I think Sabbath have been a very underestimated band musicianship-wise over the years. Even Paul, who introduced me to their music, described them as “just” riff-based. They were much more accomplished than that in my opinion.
Another point that interest me compared Tony Iommi and the famous French jazz guitar player Django Reinhardt. In my teens I wanted to play guitar. My mum (who would have no idea how to deal with Black Sabbath!) gave me a book which went on quite a lot about Django Reinhardt. I had never heard of him and never heard any of his music. I have since. he was good! When he was 17 Django knocked over a candle in his caravan, which started a big fire, and he was severely burned, on over half his body. This included bad burns to the fourth and fifth fingers on his left hand and it was considered that he would never play again. Yet he did, he taught himself to play with the injuries, and the rest, as they say, is history.
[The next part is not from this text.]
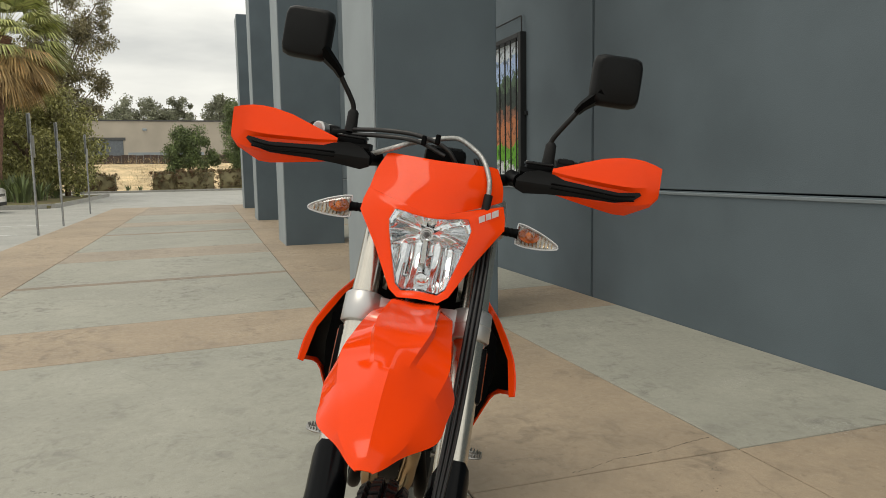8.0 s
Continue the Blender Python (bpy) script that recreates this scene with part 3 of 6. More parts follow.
# loose, drooping tree: dense below, open against the sky above
low = cloud(11, 75, 2.6, 3.3, 0.8, 5.2, 0.5, 1.1, 0.4, 0.3)
tree(40.5, 9.2, 9, low, 12, LEAF, 0.17, 480, 0.3, 0.9, "pepper_tree", "broad drooping pepper tree, dense and olive green", narrow=0.22)
high = cloud(13, 105, 2.0, 2.5, 4.0, 12.5, 0.35, 0.75, -0.5, 0.5)
tree(42.5, 8.0, 12, high, 14, LEAF_DARK, 0.13, 400, 0.16, 0.9, "eucalyptus_tree", "tall airy tree with small leaves and sky between", limbs=26, narrow=0.22)
tree(45.5, 13.5, 9, cloud(15, 70, 3, 4.2, 0.8, 9.5, 0.6, 1.2), 16, LEAF, 0.2, 380, 0.25, 0.6, "pepper_tree", "broad drooping pepper tree behind the palm", narrow=0.25)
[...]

Remarkable, at the same age, 17, Tony lost the tips of his fourth and fifth fingers of his right hand in an industrial accident on the last day of working at a sheet metal works. Tony is a left-handed guitar player, so his right hand is his fret hand. Like Django, Tony was told he would never play again. But (and I didn’t know this until I researched this today) a friend of his made him listen to a recording by Django Reinhardt, telling him of his injury, This inspired Tony to play again (there is more on this on the Tony Iommi wikipedia page which is well worth reading).